En 1658 formaliza un contrato con los canónigos de la catedral de Málaga para la ejecución de las esculturas del cuerpo superior de la sillería, el remate y el ensamble de la crestería del conjunto, en total 45 imágenes de talla, en madera de cedro sin policromar. No se sabe exactamente cuántas salieron de sus manos, los autores no se ponen de acuerdo, pero se trató de un encargo que duró hasta 1662, recibiendo grandes elogios a su conclusión.
Viaja a Madrid, probablemente aconsejado por su maestro Alonso Cano, para ampliar sus contactos y conocer lo que se realizaba en uno de los focos más activos de la época.
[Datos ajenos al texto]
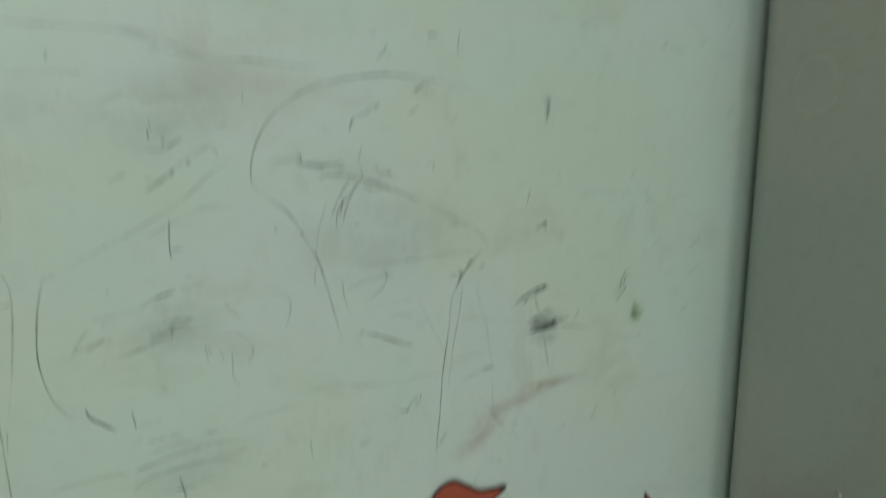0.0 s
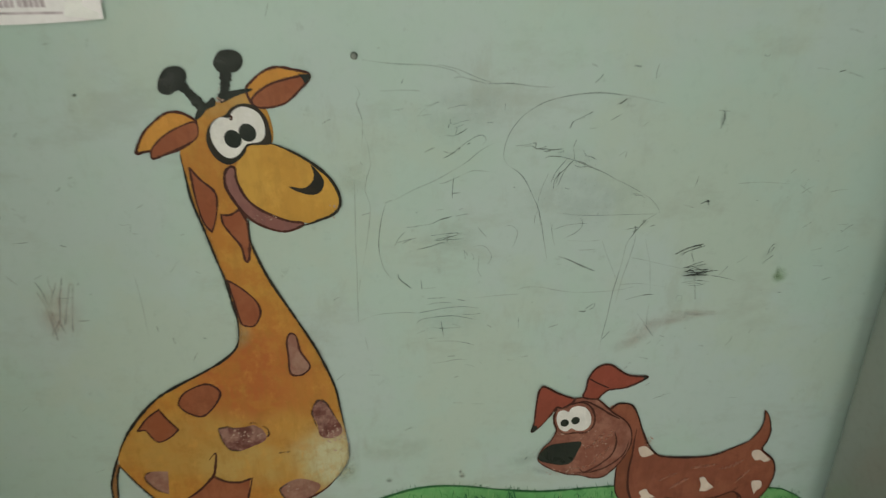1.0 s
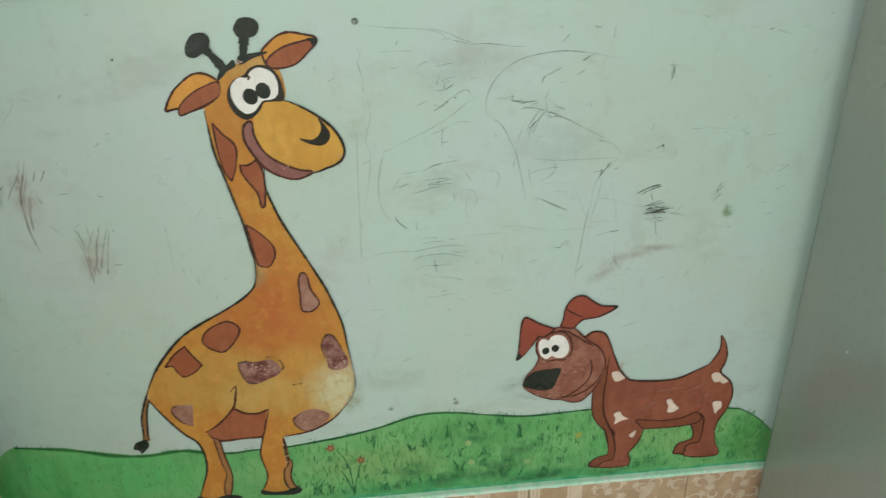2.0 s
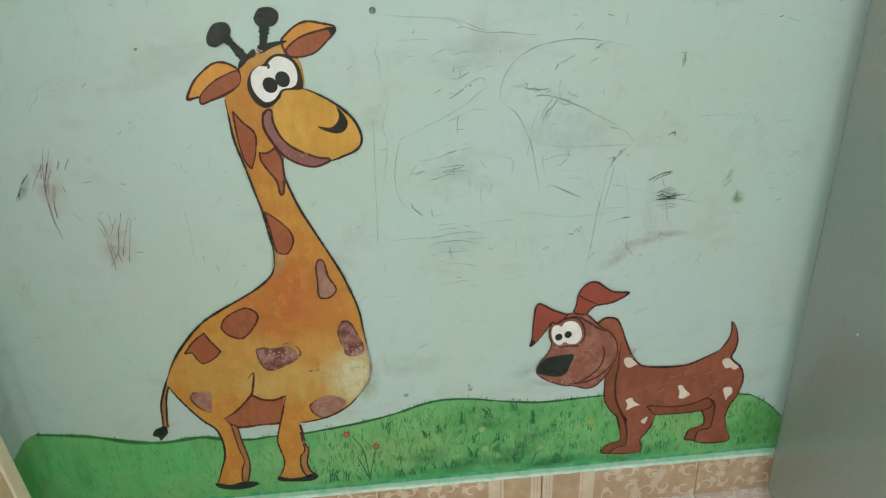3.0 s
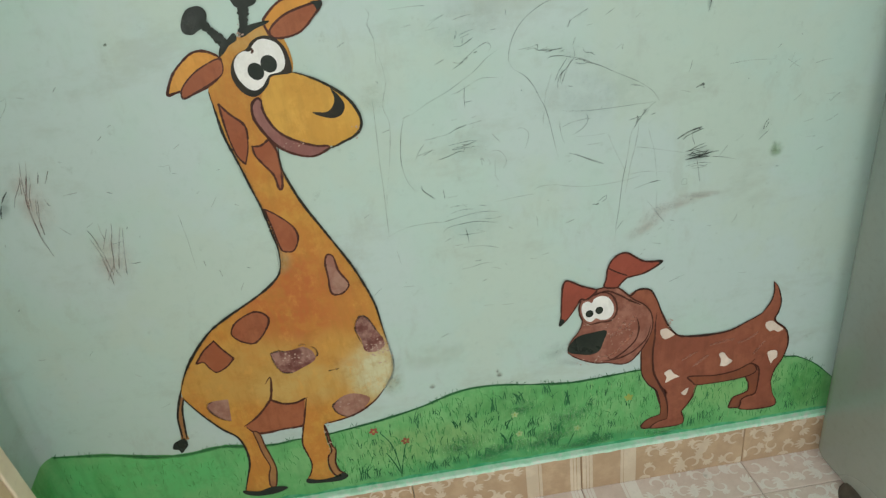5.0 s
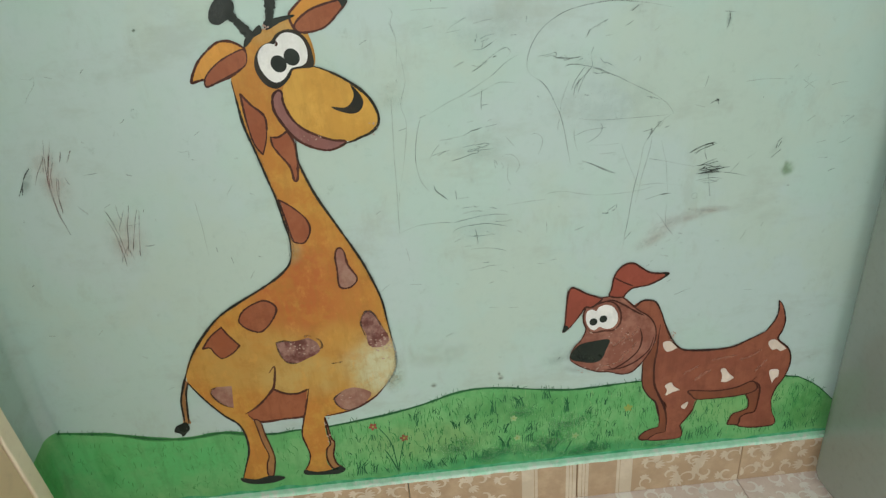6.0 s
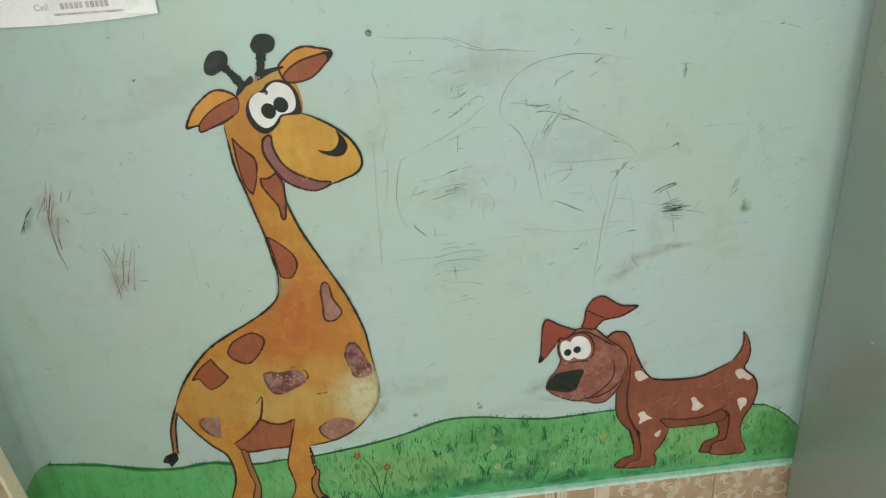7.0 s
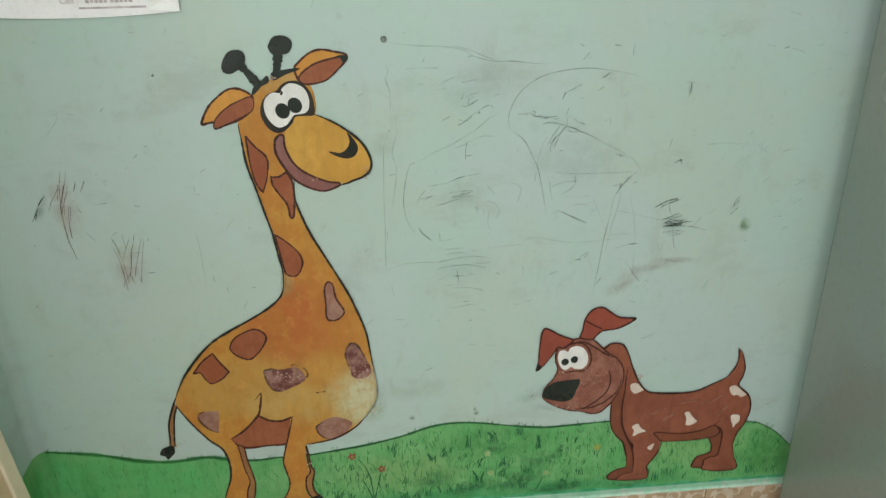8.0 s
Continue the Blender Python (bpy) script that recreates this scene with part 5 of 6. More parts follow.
scribble([[(0.691, 0.723), (0.71, 0.715), (0.73, 0.705), (0.747, 0.697)], [(0.699, 0.721), (0.725, 0.706), (0.745, 0.697)]], MAT_PENCIL, 0.002, "short dark sloping pencil stroke")
scribble([[(0.799, 0.646), (0.815, 0.65), (0.828, 0.653), (0.842, 0.653)], [(0.825, 0.652), (0.838, 0.654)]], MAT_PENCIL, 0.0018, "level dark pencil stroke on the wall")
scribble([[(0.479, 0.62), (0.488, 0.626), (0.508, 0.629), (0.533, 0.63), (0.553, 0.626), (0.57, 0.621)], [(0.481, 0.637), (0.499, 0.64), (0.523, 0.644), (0.538, 0.645)]], MAT_PENCIL, 0.0018, "curved pencil strokes on the wall")
scribble([[(0.495, 0.65), (0.514, 0.654), (0.533, 0.652)], [(0.501, 0.661), (0.524, 0.662)], [(0.538, 0.645), (0.553, 0.645), (0.573, 0.641)], [(0.548, 0.632), (0.563, 0.631), (0.578, 0.633)], [(0.494, 0.661), (0.509, 0.662)], [(0.514, 0.665), (0.521, 0.658)], [(0.49, 0.678), (0.509, 0.679)], [(0.5, 0.611), (0.518, 0.609), (0.538, 0.609), (0.55, 0.61)], [(0.533, 0.616), (0.546, 0.61)], [(0.495, 0.592), (0.508, 0.592)], [(0.553, 0.655), (0.54, 0.658)]], MAT_FAINT, 0.0018, "level hatch of pencil strokes")
scribble([[(0.507, 0.586), (0.533, 0.585), (0.553, 0.581), (0.567, 0.576)], [(0.525, 0.558), (0.537, 0.558)], [(0.502, 0.546), (0.522, 0.548), (0.537, 0.551), (0.556, 0.55)], [(0.576, 0.545), (0.579, 0.541)], [(0.535, 0.517), (0.543, 0.52)], [(0.516, 0.621), (0.518, 0.608), (0.519, 0.592)], [(0.512, 0.609), (0.523, 0.609)]], MAT_PENCIL, 0.0017, "low level pencil strokes on the wall")
scribble([[(0.487, 0.692), (0.488, 0.677)], [(0.634, 0.624), (0.635, 0.612), (0.635, 0.603)], [(0.536, 0.851), (0.534, 0.833), (0.534, 0.819)], [(0.534, 0.826), (0.546, 0.827)]], MAT_PENCIL, 0.0019, "short upright pencil ticks on the wall")
scribble([[(0.502, 0.763), (0.521, 0.765), (0.539, 0.766), (0.546, 0.764)], [(0.508, 0.756), (0.52, 0.759), (0.53, 0.76)], [(0.509, 0.755), (0.525, 0.756), (0.549, 0.756)], [(0.482, 0.742), (0.501, 0.746), (0.516, 0.751), (0.525, 0.751)], [(0.52, 0.757), (0.544, 0.764)], [(0.522, 0.763), (0.539, 0.759)]], MAT_PENCIL, 0.0018, "dense level pencil hatch on the wall")
scribble([[(0.481, 0.779), (0.502, 0.781), (0.516, 0.787)], [(0.467, 0.777), (0.488, 0.778)], [(0.452, 0.753), (0.469, 0.758), (0.481, 0.76)], [(0.452, 0.753), (0.459, 0.763), (0.466, 0.771)], [(0.482, 0.799), (0.484, 0.8)], [(0.511, 0.802), (0.521, 0.803)], [(0.558, 0.795), (0.549, 0.794), (0.538, 0.792)], [(0.406, 0.798), (0.418, 0.801)]], MAT_FAINT, 0.0017, "faint level pencil strokes on the wall")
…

Es en ese viaje donde se le nombra escultor de la catedral de Toledo (Mayo, 1663) y el encargo de una sus más impresionantes obras, La Magdalena penitente para la Casa Profesa de los Jesuítas toledanos. Gregorio Fernández ya había fijado hacía bastantes años su iconografía, con la que había realizado para el convento de las Descalzas Reales en 1615.
La escultura, de tamaño natural, fue realizada a su retorno a Málaga en 1664, según puede leerse en la inscripción de las tres cartelas de su peana «Faciebat Anno 1664/Petrus D Mena y Medrano/Granatensis, Malace». La imagen muestra su piel lisa, a pesar del sufrimiento interno, en contraste con la aspereza de la palma que la cubre, su mirada se inclina y concentra en el crucifijo en señal de místico diálogo. La talla sufrió un largo periplo hasta su llegada al Museo del Prado, a quien pertenecve, aunque se encuentra en depósito en el Museo Nacional Colegio de San Gregorio de Valladolid.
Tuvo tres hijas y al menos las dos mayores, aprendieron el oficio de su padre y siguieron esculpiendo a pesar de profesar como religiosas en el convento de Recoletas Bernardas del Cister de Santa Ana de Granada, bajo los nombres de Sor Claudia de la Asunción y Sor Andrea Mª de la Encarnación, realizando dentro del convento un San Benito y un San Bernado para procesionar. La mayor además labró un Ecce Homo y una Dolorosa siguiendo las pautas de su abuelo.